• [What to do]:
Nothing but the lines from the line with "Continue the Blender" through the end of the data is to be copied, and each is to be copied exactly.

• [Available data]:
****************
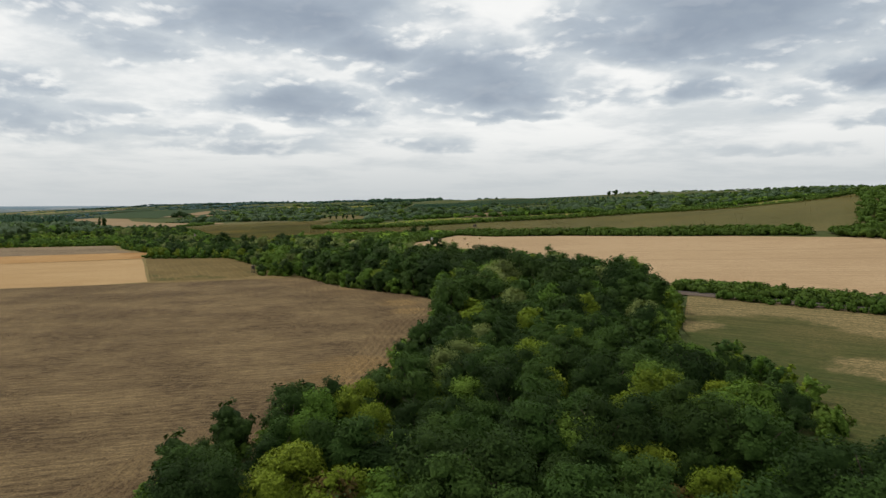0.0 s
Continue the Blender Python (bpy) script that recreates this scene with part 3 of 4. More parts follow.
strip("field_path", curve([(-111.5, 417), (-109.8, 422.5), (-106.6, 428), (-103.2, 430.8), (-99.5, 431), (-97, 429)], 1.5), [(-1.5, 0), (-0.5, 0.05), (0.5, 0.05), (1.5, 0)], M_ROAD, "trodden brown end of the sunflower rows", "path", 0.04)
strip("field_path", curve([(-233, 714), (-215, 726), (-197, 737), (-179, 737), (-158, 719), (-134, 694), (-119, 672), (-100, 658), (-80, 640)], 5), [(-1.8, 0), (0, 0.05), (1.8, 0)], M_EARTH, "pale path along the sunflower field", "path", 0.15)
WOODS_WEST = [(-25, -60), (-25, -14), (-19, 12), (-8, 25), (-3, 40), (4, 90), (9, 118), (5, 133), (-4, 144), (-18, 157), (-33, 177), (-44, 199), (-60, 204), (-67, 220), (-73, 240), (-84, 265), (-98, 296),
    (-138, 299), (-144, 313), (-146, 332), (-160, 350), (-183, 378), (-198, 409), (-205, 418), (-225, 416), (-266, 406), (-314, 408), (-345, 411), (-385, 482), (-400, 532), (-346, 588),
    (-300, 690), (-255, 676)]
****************
• [Exercise response]:
Continue the Blender Python (bpy) script that recreates this scene with part 3 of 4. More parts follow.
strip("field_path", curve([(-111.5, 417), (-109.8, 422.5), (-106.6, 428), (-103.2, 430.8), (-99.5, 431), (-97, 429)], 1.5), [(-1.5, 0), (-0.5, 0.05), (0.5, 0.05), (1.5, 0)], M_ROAD, "trodden brown end of the sunflower rows", "path", 0.04)
strip("field_path", curve([(-233, 714), (-215, 726), (-197, 737), (-179, 737), (-158, 719), (-134, 694), (-119, 672), (-100, 658), (-80, 640)], 5), [(-1.8, 0), (0, 0.05), (1.8, 0)], M_EARTH, "pale path along the sunflower field", "path", 0.15)
WOODS_WEST = [(-25, -60), (-25, -14), (-19, 12), (-8, 25), (-3, 40), (4, 90), (9, 118), (5, 133), (-4, 144), (-18, 157), (-33, 177), (-44, 199), (-60, 204), (-67, 220), (-73, 240), (-84, 265), (-98, 296),
    (-138, 299), (-144, 313), (-146, 332), (-160, 350), (-183, 378), (-198, 409), (-205, 418), (-225, 416), (-266, 406), (-314, 408), (-345, 411), (-385, 482), (-400, 532), (-346, 588),
    (-300, 690), (-255, 676)]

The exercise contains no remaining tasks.